Work is work. It’s not always going to be fun and energizing. The best-case scenario is that you love what you do and the people you work with – but that isn’t always the reality. There will likely be a few boring projects, tight deadlines, difficult assignments, and coworkers who occasionally (or often) make you want to quit, send a blunt all-caps email, or complain to anyone who will listen. But that can backfire – big time.
You don’t want to be seen as a constant complainer or the office gossip. And you likely have valid concerns – but there are productive and unproductive ways to deal. I spoke to experts to find out why you shouldn’t complain at work – and how to stop. (Yes, it’s possible!)
You’ll feel worse (and your coworkers will too):
You’ll feel better when you vent about the fact that you have to stay late again or fix your coworker’s report since she messed it up, right? Wrong.
“Instead of making you feel better, complaining makes you feel worse. Focusing on the negatives of the job will drag you and everyone else down,” says Cheryl E. Palmer, founder of the DC-based career coaching firm Call to Career. “It can get to the point where you hate coming to work because all you can see are the negatives.”
Your coworkers will respect you more (and be more willing to implement change) if you don’t just point out problems – you offer proposed solutions. “If what you are constantly complaining about is something that can be fixed quickly a better way to talk about the issue is to give constructive criticism. This way you are not just complaining but offering a solution,” says Lorraine Brown, a professional development coach at the California-based personal branding and professional development firm, Polishing the Professional. If you have way too much work and are constantly working long hours or glued to your phone during spin class, for example, you could suggest that they hire an associate. Offer to manage them and you’ll get the help and valuable managerial experience. Win-win.
You’ll be less productive:
Every minute you spend complaining is a minute you’re not getting stuff done. “Complaining at work starts a downward spiral that ultimately undermines your value delivery, which is your most important work goal. Complaining takes up time and brainpower you should be using to deliver value to the business,” says Dawn Roberts, founder of the Houston-based business efficiency consultancy, Dawn Roberts Consulting. “If left unchecked, this complaining nature becomes habitual, exponentially reducing your time devoted to delivery. Soon, you are seen as a problem by colleagues and by superiors,” Roberts adds.
Before complaining to a coworker, Nancy Halpern, founder of the New York-based executive coaching firm, KNH Associates, recommends completing this exercise. (And no, it doesn’t involve a punching bag.) First, write down all of your grievances then pick the five that bother you the most and put them in sequential order. Once you have your top two priorities, list two or three things you could do to improve the situation. “If you can start thinking like an active problem solver you’ll feel more in control and a lot more optimistic about changing the situation,” she says.
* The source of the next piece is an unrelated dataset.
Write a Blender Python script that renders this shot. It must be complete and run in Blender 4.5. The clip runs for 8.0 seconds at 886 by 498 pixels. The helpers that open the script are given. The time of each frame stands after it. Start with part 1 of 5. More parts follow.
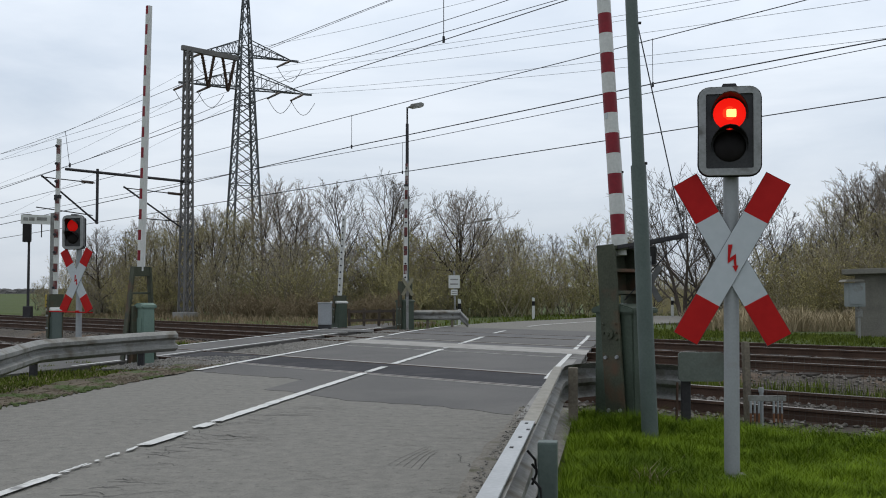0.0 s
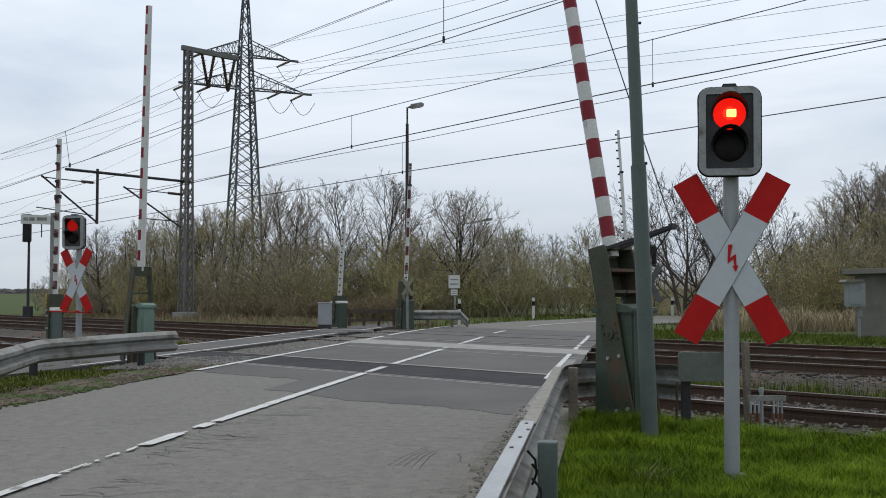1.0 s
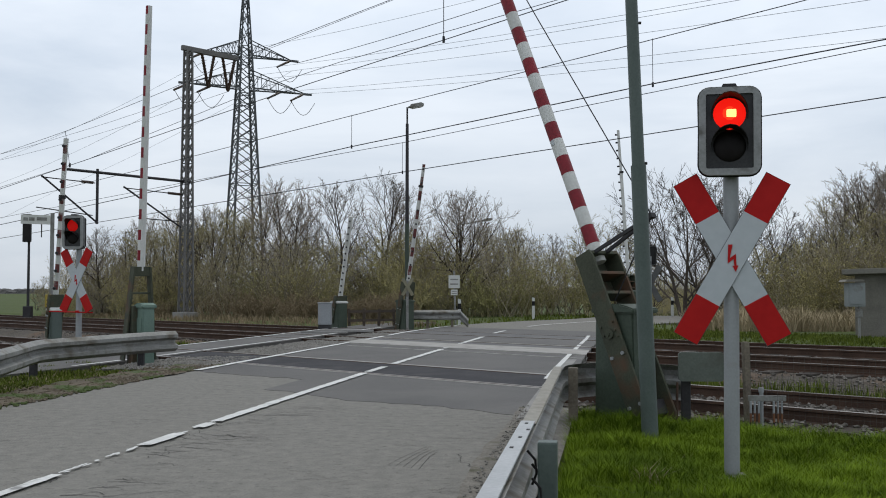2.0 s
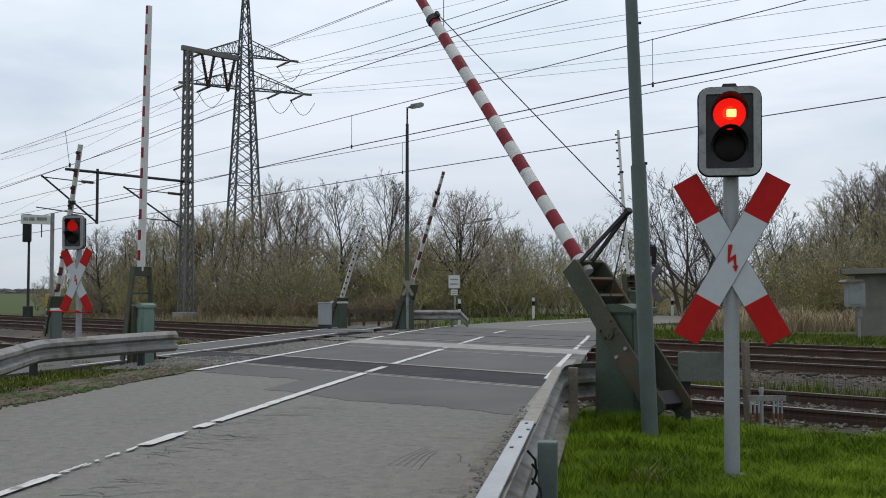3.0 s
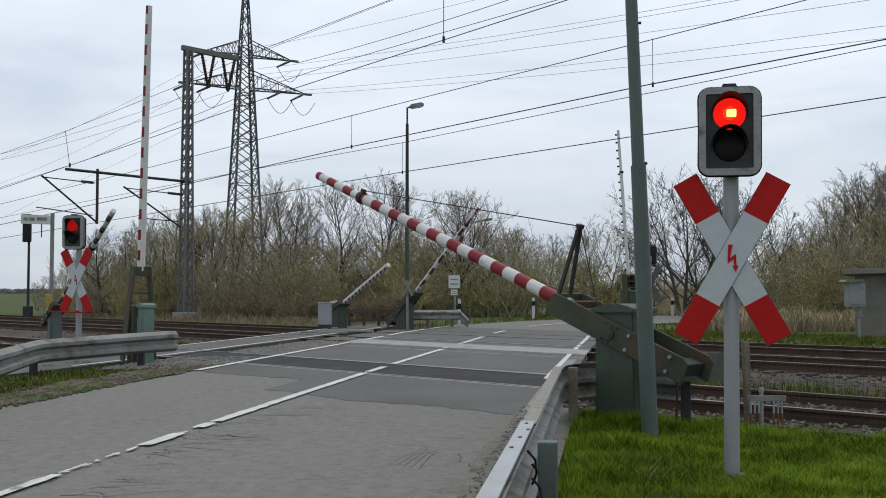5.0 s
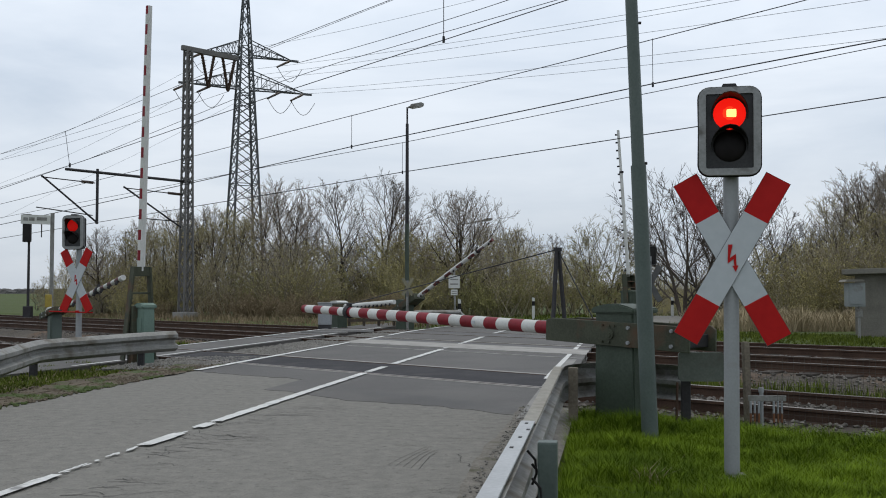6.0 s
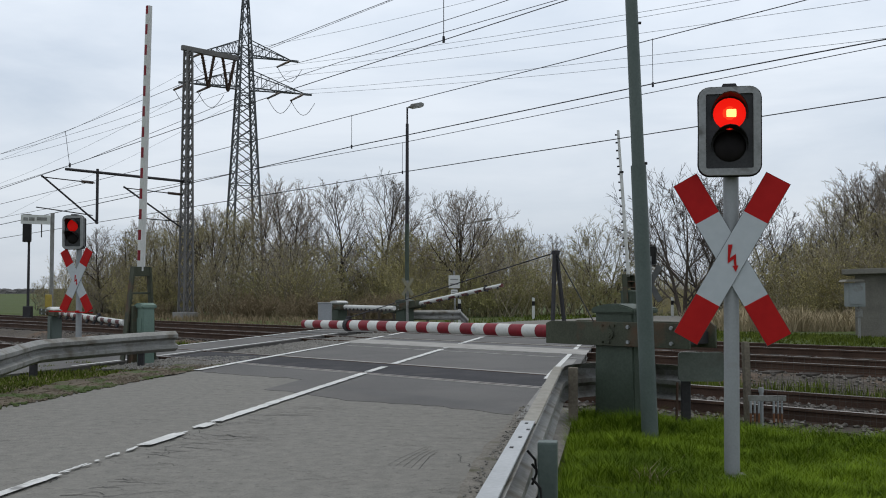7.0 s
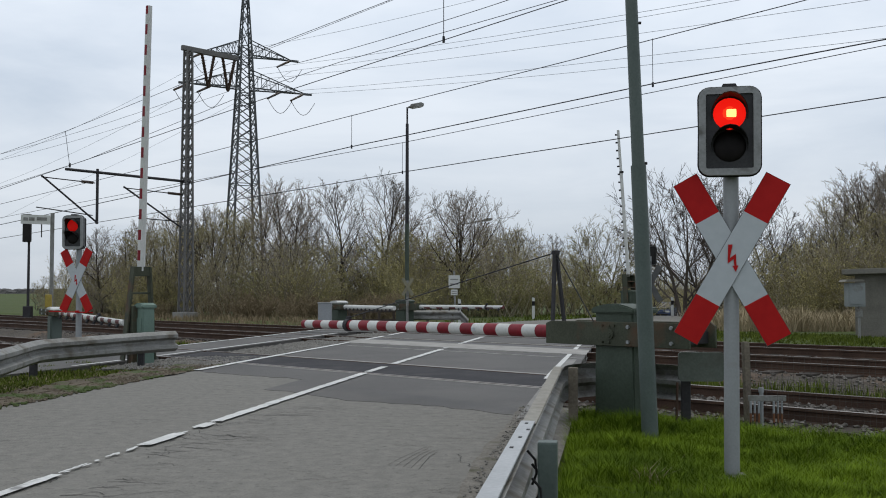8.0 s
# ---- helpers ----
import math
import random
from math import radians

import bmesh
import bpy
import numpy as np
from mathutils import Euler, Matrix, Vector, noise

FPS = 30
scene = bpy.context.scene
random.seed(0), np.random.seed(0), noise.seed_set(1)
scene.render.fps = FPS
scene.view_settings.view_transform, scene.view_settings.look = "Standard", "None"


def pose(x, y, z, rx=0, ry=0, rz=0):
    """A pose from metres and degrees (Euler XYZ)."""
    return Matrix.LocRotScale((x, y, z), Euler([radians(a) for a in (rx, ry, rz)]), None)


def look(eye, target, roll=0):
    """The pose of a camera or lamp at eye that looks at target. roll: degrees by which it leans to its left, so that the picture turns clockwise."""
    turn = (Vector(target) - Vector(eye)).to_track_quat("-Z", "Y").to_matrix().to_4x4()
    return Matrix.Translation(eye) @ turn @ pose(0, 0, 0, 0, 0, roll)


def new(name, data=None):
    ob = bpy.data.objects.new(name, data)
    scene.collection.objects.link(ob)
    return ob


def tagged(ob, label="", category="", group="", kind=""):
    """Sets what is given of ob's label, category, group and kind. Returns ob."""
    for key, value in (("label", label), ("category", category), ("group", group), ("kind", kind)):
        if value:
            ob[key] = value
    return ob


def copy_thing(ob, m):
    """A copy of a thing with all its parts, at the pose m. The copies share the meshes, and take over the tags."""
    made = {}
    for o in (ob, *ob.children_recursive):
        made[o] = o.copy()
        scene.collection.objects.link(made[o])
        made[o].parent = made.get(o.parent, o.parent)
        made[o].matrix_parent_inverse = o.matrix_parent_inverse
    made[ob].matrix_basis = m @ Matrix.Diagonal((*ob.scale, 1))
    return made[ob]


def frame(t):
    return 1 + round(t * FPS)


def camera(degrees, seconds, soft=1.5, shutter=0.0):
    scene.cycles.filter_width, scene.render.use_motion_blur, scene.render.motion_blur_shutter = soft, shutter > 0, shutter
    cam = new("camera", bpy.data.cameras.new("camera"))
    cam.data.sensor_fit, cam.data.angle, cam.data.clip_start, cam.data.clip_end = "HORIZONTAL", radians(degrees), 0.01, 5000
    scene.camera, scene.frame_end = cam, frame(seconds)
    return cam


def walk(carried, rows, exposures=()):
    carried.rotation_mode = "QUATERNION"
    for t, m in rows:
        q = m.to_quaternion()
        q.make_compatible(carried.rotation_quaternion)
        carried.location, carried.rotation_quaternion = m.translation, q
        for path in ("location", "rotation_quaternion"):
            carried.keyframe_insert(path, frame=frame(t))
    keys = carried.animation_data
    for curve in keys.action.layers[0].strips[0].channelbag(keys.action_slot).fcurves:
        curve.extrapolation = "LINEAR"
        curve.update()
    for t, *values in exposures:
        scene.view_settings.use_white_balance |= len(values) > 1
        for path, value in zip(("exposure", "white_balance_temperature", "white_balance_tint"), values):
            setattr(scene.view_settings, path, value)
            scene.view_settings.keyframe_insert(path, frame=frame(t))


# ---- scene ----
# ---------- camera (stands still on a low tripod beside the road) ----------
cam = camera(47.1, 8.0, soft=1.0)
EYE = pose(0, 0, 1.18, 92.35, 0, 0)
walk(cam, [(0.0, EYE), (8.0, EYE)], [(0.0, -0.04), (4.5, -0.04), (6.5, -0.08), (8.0, -0.11)])

# ---------- overcast daylight ----------
world = bpy.data.worlds.new("overcast_sky")
scene.world = world
world.use_nodes = True
wt = world.node_tree
wt.nodes.clear()


def wnode(kind, **kw):
    n = wt.nodes.new(kind)
    for k, v in kw.items():
        n.inputs[k].default_value = v
    return n


sky = wt.nodes.new("ShaderNodeTexSky")
sky.sky_type = "NISHITA"
sky.sun_disc = False
sky.sun_elevation = radians(70)
sky.sun_rotation = radians(20)
wcoord = wt.nodes.new("ShaderNodeTexCoord")
wmap = wt.nodes.new("ShaderNodeMapping")
wmap.inputs["Scale"].default_value = (1.0, 1.0, 4.5)
wnoise = wnode("ShaderNodeTexNoise", Scale=2.1, Detail=6.0, Roughness=0.55, Distortion=0.3)
wramp = wt.nodes.new("ShaderNodeValToRGB")
wramp.color_ramp.elements[0].position, wramp.color_ramp.elements[0].color = 0.30, (0.62, 0.71, 0.83, 1)
wramp.color_ramp.elements[1].position, wramp.color_ramp.elements[1].color = 0.62, (0.90, 0.965, 1.05, 1)
wmix = wt.nodes.new("ShaderNodeMix")
wmix.data_type = "RGBA"
wmix.inputs[0].default_value = 0.90
wsky = wt.nodes.new("ShaderNodeMix")
wsky.data_type, wsky.blend_type = "RGBA", "MULTIPLY"
wsky.inputs[0].default_value = 1.0
wsky.inputs[7].default_value = (0.10, 0.10, 0.10, 1)
wbg = wnode("ShaderNodeBackground", Strength=1.0)
wout = wt.nodes.new("ShaderNodeOutputWorld")
L = wt.links.new
L(wcoord.outputs["Generated"], wmap.inputs["Vector"])
L(wmap.outputs["Vector"], wnoise.inputs["Vector"])
L(wnoise.outputs["Fac"], wramp.inputs["Fac"])
L(sky.outputs["Color"], wsky.inputs[6])
L(wsky.outputs[2], wmix.inputs[6])
L(wramp.outputs["Color"], wmix.inputs[7])
# an overcast sky is duller towards the horizon
wsep = wt.nodes.new("ShaderNodeSeparateXYZ")
wrise = wt.nodes.new("ShaderNodeMapRange")
for k, v in zip((1, 2, 3, 4), (0.0, 0.26, 0.82, 1.08)):
    wrise.inputs[k].default_value = v
wdull = wt.nodes.new("ShaderNodeVectorMath")
wdull.operation = "SCALE"
L(wcoord.outputs["Generated"], wsep.inputs[0])
L(wsep.outputs["Z"], wrise.inputs[0])
L(wrise.outputs[0], wdull.inputs["Scale"])
L(wmix.outputs[2], wdull.inputs[0])
L(wdull.outputs[0], wbg.inputs["Color"])
L(wbg.outputs["Background"], wout.inputs["Surface"])

sun = new("sun", bpy.data.lights.new("sun", "SUN"))
sun.data.energy, sun.data.angle, sun.data.color = 0.75, radians(30), (1.0, 0.92, 0.78)
sun.matrix_world = look((0, 0, 0), (-0.12, -0.34, -1.0))


# ---------- materials ----------
def surface(name, colour, colour2=None, rough=0.7, metal=0.0, scale=6.0, fine=60.0, bump=0.15, spread=0.5, rand=0.0, depth=0.01,
            stain=None, stain_scale=1.2, stain_at=(0.55, 0.7), spec=0.3):
    """A procedural surface: two colours mixed by coarse and fine noise, optional stains, bump and variation between pieces."""
    m = bpy.data.materials.new(name)
    m.use_nodes = True
    t = m.node_tree
    b = t.nodes["Principled BSDF"]
    link = t.links.new
    co = t.nodes.new("ShaderNodeTexCoord")
    colour2 = colour2 or tuple(c * 0.65 for c in colour)

    def nz(s, d=4.0):
        n = t.nodes.new("ShaderNodeTexNoise")
        n.inputs["Scale"].default_value, n.inputs["Detail"].default_value = s, d
        link(co.outputs["Object"], n.inputs["Vector"])
        return n.outputs["Fac"]

    def blend(fac, a, c):
        n = t.nodes.new("ShaderNodeMix")
        n.data_type = "RGBA"
        link(fac, n.inputs[0])
        for v, i in ((a, 6), (c, 7)):
            if isinstance(v, tuple):
                n.inputs[i].default_value = (*v[:3], 1)
            else:
                link(v, n.inputs[i])
        return n.outputs[2]

    def band(fac, lo, hi):
        n = t.nodes.new("ShaderNodeMapRange")
        n.inputs[1].default_value, n.inputs[2].default_value = lo, hi
        link(fac, n.inputs[0])
        return n.outputs[0]

    coarse, grain = nz(scale), nz(fine, 6.0)
    both = t.nodes.new("ShaderNodeMath")
    both.operation = "ADD"
    link(coarse, both.inputs[0])
    link(grain, both.inputs[1])
    col = blend(band(both.outputs[0], 1.0 - spread * 0.5, 1.0 + spread * 0.5), colour2, colour)
    if stain:
        col = blend(band(nz(stain_scale, 7.0), *stain_at), col, stain)
    if rand:
        info = t.nodes.new("ShaderNodeObjectInfo")
        hsv = t.nodes.new("ShaderNodeHueSaturation")
        link(band(info.outputs["Random"], 0, 1), hsv.inputs["Value"])
        r = hsv.inputs["Value"].links[0].from_node
        r.inputs[3].default_value, r.inputs[4].default_value = 1 - rand, 1 + rand
        link(col, hsv.inputs["Color"])
        col = hsv.outputs["Color"]
    link(col, b.inputs["Base Color"])
    b.inputs["Roughness"].default_value, b.inputs["Metallic"].default_value = rough, metal
    b.inputs["Specular IOR Level"].default_value = spec
    if bump:
        bp = t.nodes.new("ShaderNodeBump")
        bp.inputs["Strength"].default_value, bp.inputs["Distance"].default_value = bump, depth
        link(grain, bp.inputs["Height"])
        link(bp.outputs["Normal"], b.inputs["Normal"])
    return m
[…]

You’ll stagnate…or get fired:
You can’t claim, “I am the best complainer in the office,” as your case for a promotion. And don’t think that your complaining will go unnoticed and unacknowledged. “Managers will notice if the complainers volunteer suggestions and try to problem-solve or if they simply stir the pot without any solutions and have a negative impact on morale,” says Dr. Maelisa Hall, an Irvine-based licensed psychologist and founder of Hall Coaching Group, an executive coaching company that focuses on positive psychology principles. “The complainers without solutions will be overlooked for promotions, even if their experience makes them more qualified than their peers,” Hall adds. And some blunt advice: “It can get you fired. No further explanation needed,” says Dion Metzger, an Atlanta-based psychiatrist.
Focus on what you are grateful for – ahem a paycheck – as you problem-solve or look for a new job. Research has shown that cultivating an attitude of gratitude is beneficial for your mental and physical health. (And probably your ability to resist yelling at Smith from marketing for holding everything up by missing a critical deadline…again.)
“Make a list of all the reasons you are grateful for your job – whether it’s money, or experience, or friends, or even the free coffee,” suggests Lori Scherwin, founder of the California-based career coaching firm, Strategize That. “Focus on what you enjoy and that is what you will see and appreciate. Find success in every failure and a lesson in every setback – it helps keep you moving forward.”